(Scripts that build animated scenes)
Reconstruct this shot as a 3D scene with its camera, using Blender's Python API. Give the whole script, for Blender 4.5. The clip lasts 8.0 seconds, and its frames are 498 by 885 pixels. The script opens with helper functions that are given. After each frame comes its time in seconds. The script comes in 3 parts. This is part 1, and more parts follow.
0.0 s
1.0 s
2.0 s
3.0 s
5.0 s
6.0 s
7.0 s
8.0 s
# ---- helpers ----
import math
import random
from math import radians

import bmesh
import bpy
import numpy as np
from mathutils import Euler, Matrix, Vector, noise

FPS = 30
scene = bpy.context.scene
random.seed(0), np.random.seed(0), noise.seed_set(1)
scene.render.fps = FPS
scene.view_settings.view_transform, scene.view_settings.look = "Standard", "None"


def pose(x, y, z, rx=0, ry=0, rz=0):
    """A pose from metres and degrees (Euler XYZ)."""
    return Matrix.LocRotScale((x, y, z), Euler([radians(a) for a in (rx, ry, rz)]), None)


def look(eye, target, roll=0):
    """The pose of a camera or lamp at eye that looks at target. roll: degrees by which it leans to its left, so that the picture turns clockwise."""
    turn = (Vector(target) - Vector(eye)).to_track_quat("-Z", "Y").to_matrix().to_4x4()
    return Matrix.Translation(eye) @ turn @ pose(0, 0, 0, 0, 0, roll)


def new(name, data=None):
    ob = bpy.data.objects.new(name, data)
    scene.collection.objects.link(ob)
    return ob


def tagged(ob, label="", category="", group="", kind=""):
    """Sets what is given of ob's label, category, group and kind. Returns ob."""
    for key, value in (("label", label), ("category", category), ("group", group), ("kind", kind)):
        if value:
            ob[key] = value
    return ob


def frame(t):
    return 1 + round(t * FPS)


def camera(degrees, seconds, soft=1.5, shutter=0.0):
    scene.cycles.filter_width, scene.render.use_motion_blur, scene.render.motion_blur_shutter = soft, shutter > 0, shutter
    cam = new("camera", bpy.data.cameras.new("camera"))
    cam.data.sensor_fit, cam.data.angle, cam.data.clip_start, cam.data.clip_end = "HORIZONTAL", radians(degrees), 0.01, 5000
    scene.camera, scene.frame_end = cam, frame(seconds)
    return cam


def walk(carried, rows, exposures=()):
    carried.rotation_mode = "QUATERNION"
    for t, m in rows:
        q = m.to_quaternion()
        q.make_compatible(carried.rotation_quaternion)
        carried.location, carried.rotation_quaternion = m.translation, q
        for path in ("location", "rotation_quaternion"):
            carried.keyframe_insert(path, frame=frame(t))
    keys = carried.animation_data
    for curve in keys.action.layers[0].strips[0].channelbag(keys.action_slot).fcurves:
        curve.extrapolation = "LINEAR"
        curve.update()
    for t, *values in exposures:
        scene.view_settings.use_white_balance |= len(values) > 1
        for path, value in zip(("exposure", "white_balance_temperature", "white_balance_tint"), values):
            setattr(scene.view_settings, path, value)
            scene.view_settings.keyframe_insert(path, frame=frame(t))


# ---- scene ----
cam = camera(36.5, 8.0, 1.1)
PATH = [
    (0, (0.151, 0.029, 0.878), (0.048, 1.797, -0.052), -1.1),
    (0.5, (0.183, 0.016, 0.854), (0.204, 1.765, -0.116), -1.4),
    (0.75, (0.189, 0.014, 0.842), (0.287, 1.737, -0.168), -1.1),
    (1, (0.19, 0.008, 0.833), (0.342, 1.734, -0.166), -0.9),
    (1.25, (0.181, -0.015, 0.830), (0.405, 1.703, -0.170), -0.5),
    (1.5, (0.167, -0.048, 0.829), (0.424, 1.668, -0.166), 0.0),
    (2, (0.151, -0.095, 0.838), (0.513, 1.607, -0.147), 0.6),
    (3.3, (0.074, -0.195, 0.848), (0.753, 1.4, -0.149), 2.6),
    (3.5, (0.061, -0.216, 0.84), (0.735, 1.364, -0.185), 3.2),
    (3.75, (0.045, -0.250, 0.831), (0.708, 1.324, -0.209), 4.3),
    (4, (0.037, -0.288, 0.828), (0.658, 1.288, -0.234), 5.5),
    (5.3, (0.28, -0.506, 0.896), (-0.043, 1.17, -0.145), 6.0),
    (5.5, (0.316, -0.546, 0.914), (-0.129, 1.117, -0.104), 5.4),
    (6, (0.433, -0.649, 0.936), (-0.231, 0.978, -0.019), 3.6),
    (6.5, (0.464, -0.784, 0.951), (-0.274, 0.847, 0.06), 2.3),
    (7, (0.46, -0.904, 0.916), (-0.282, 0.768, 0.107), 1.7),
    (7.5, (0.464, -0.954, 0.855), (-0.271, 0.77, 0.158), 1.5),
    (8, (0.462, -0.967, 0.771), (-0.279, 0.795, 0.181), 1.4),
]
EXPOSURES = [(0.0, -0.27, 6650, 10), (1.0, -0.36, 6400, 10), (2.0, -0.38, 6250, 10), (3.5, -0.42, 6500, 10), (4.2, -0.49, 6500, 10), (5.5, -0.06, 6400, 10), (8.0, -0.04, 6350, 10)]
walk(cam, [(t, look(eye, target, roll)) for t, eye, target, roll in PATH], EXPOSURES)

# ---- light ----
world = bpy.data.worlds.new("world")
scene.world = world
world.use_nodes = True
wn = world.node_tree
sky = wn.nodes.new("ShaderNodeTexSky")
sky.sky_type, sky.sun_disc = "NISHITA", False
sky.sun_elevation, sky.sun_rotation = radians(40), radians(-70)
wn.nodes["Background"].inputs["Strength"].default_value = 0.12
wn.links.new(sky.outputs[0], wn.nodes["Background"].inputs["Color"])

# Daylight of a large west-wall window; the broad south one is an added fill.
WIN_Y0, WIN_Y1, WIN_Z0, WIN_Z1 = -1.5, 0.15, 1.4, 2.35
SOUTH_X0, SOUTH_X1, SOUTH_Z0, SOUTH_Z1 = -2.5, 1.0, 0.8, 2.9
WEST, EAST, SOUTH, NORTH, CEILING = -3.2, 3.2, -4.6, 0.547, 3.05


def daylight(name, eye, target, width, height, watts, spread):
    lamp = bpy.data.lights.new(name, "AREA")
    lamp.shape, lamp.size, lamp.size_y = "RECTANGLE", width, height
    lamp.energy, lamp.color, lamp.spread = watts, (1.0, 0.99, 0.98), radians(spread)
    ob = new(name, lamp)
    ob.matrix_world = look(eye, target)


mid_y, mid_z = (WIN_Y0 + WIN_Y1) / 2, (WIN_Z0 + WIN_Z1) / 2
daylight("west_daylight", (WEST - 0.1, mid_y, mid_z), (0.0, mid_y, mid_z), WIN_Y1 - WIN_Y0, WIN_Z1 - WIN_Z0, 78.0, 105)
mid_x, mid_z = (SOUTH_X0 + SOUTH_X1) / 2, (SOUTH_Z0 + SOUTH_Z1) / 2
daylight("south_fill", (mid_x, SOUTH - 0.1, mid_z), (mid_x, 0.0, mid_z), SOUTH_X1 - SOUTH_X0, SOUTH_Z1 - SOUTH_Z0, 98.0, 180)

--

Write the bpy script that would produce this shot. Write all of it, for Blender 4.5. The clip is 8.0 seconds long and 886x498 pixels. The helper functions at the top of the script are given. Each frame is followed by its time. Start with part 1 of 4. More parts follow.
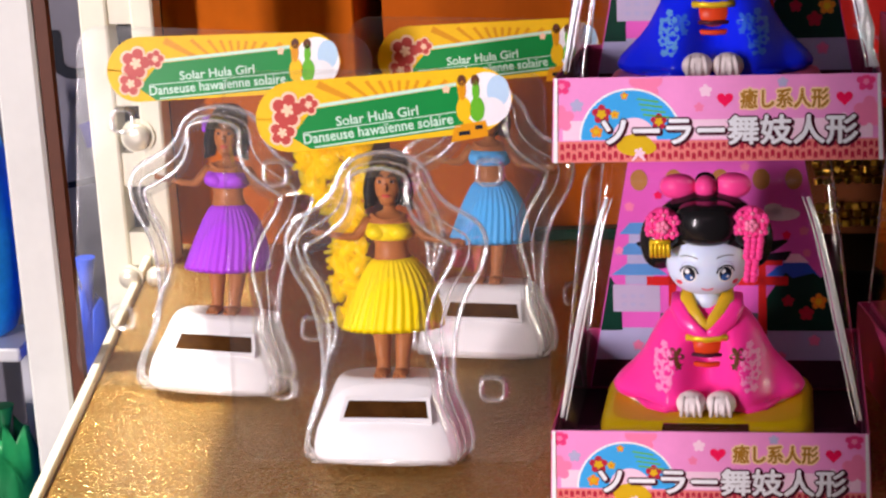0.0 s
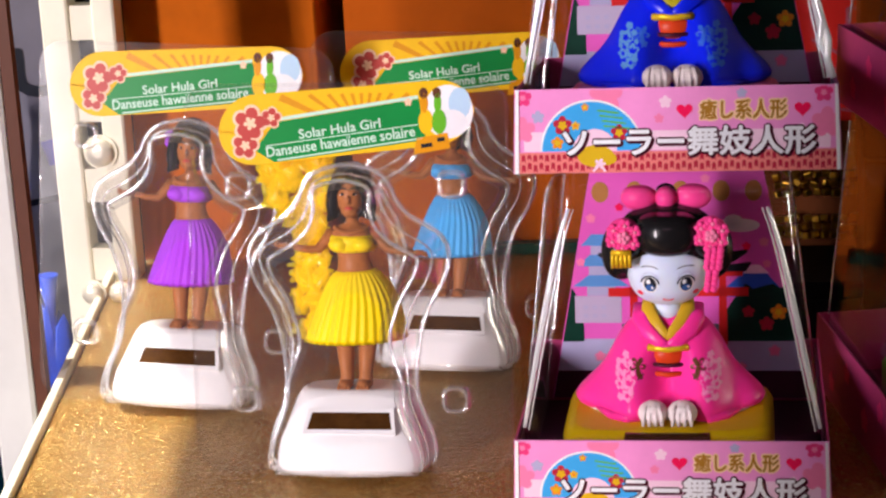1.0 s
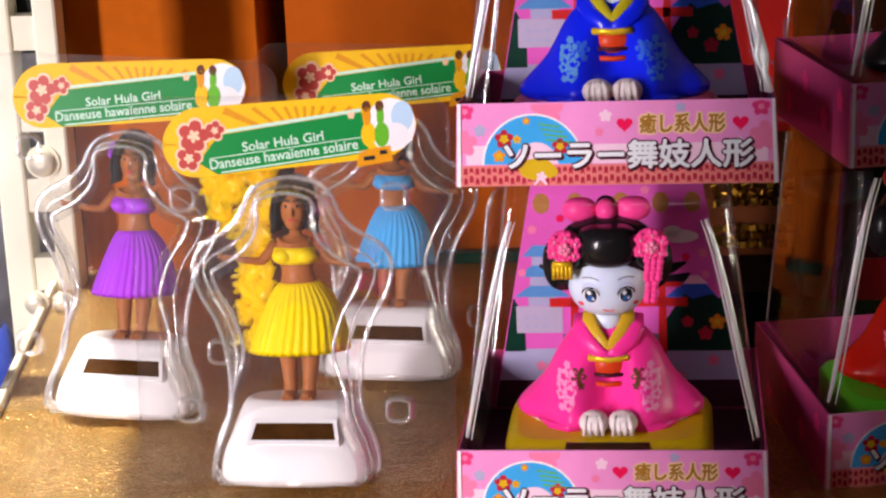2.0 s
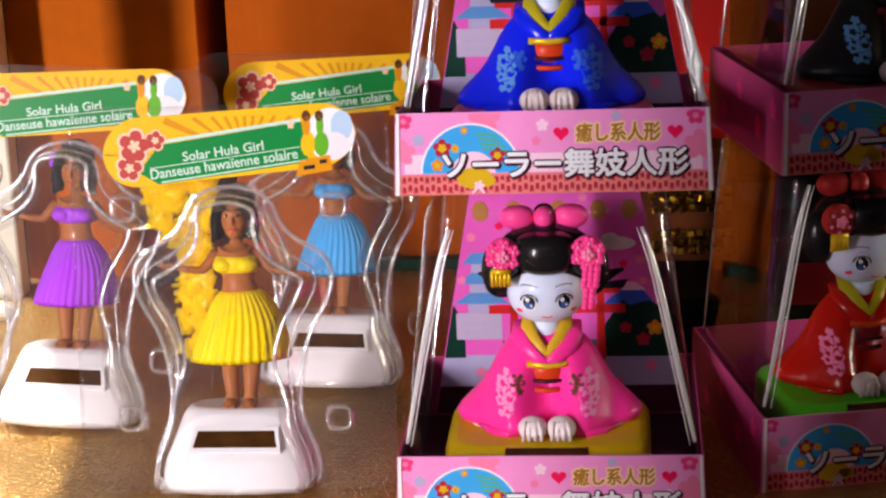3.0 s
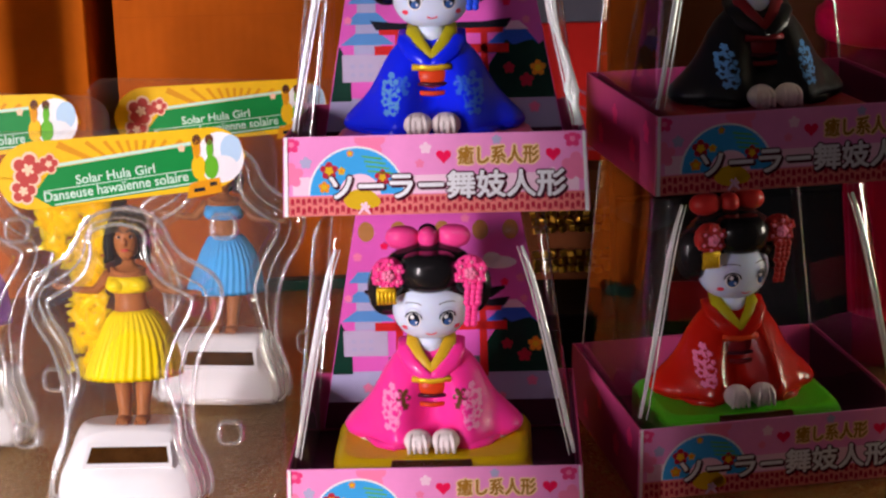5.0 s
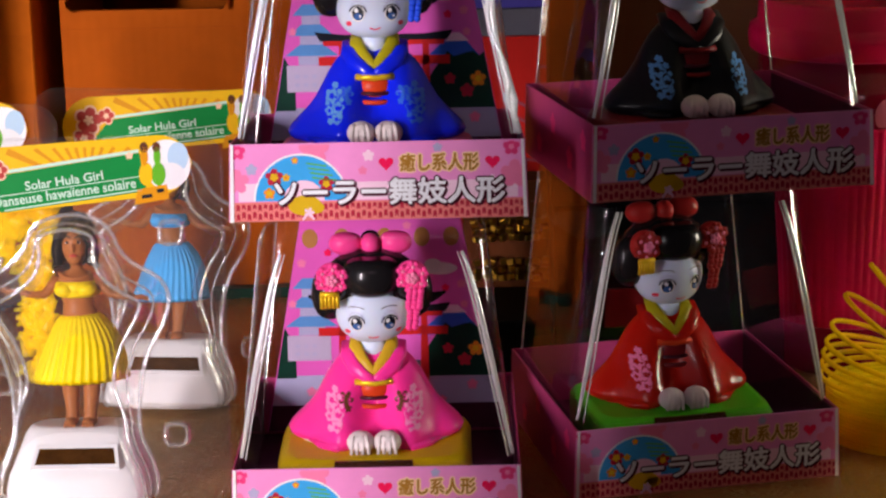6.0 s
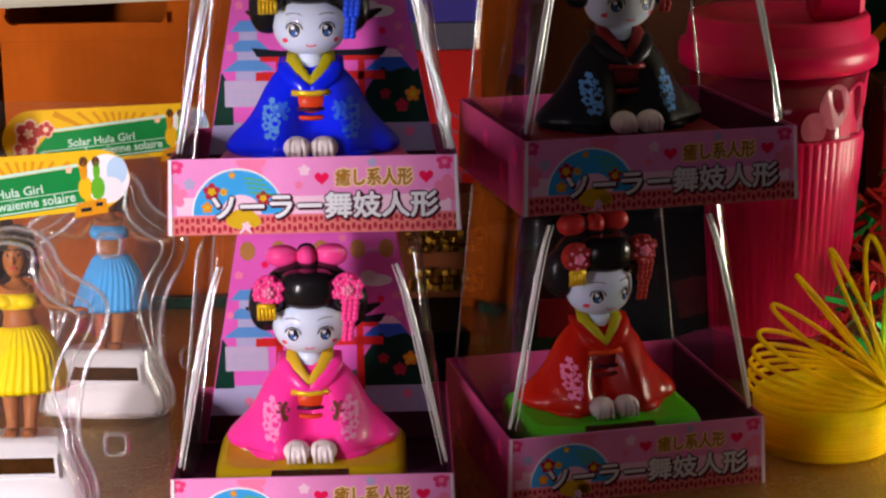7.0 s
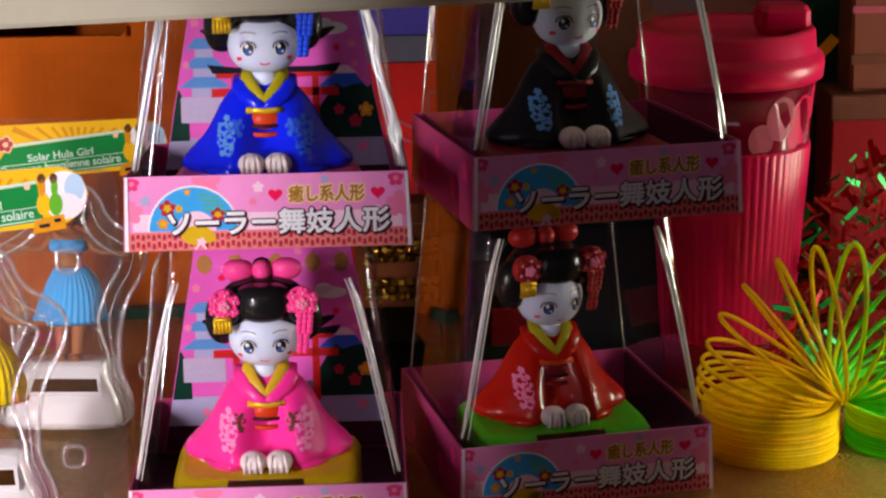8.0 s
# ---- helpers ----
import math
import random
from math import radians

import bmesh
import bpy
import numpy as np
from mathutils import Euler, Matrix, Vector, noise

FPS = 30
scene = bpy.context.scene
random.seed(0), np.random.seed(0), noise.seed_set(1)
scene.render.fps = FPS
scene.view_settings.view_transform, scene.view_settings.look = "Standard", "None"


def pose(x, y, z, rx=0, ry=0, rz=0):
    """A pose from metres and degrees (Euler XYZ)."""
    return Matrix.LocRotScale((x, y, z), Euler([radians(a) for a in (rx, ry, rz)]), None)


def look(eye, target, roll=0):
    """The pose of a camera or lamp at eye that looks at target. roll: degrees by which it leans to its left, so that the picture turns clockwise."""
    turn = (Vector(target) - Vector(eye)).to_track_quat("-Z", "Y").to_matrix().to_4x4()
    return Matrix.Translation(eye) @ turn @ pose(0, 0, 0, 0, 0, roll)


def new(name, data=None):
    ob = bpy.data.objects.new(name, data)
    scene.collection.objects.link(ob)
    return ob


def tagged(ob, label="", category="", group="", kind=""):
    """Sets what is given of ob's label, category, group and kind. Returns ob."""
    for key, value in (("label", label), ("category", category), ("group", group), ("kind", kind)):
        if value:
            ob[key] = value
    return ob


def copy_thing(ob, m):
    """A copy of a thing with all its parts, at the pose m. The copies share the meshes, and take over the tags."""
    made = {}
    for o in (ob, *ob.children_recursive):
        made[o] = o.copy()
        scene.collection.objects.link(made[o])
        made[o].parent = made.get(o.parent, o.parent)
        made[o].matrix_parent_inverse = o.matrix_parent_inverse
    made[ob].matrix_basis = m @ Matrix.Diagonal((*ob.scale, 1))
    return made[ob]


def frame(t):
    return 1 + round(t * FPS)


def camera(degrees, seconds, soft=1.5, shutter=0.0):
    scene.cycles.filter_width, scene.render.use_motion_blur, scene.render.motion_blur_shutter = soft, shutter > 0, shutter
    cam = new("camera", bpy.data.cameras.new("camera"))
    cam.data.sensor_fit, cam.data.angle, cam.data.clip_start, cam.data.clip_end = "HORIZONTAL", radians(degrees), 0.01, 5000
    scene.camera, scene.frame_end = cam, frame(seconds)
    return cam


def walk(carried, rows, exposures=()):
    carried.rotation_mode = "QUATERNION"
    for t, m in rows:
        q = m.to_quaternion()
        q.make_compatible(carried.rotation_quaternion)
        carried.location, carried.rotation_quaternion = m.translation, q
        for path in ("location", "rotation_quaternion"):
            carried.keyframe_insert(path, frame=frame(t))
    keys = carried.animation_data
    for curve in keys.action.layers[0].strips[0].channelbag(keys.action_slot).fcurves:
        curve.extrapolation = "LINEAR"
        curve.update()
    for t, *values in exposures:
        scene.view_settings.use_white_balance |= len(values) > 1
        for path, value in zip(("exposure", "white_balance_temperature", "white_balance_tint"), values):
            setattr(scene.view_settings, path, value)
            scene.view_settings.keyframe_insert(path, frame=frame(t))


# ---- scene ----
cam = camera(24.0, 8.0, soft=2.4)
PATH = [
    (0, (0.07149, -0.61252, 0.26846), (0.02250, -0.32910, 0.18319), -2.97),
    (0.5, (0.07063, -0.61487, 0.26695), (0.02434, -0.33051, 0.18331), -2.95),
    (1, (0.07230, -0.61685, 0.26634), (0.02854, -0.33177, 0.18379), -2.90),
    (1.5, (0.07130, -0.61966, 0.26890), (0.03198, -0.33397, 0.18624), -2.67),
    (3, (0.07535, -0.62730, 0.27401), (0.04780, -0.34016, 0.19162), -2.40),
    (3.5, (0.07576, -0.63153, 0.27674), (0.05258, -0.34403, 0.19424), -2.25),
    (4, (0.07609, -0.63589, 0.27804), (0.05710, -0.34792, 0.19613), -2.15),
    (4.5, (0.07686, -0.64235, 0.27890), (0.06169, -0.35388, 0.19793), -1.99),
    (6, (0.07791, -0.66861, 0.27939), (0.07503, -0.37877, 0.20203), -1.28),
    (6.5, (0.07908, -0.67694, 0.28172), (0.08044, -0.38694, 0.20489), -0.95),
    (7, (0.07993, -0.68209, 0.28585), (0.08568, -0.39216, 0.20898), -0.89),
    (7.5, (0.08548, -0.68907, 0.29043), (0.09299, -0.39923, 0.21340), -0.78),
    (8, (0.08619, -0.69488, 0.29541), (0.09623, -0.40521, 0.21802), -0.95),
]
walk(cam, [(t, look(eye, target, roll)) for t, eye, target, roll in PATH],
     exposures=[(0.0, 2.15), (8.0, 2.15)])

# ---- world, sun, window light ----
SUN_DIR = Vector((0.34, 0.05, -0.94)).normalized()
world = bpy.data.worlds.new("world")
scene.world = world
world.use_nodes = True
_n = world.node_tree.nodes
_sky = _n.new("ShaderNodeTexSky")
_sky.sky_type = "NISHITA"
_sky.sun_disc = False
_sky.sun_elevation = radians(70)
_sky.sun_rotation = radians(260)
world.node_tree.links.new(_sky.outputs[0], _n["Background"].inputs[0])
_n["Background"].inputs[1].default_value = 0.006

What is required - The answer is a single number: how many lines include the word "name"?

Exercise response - 7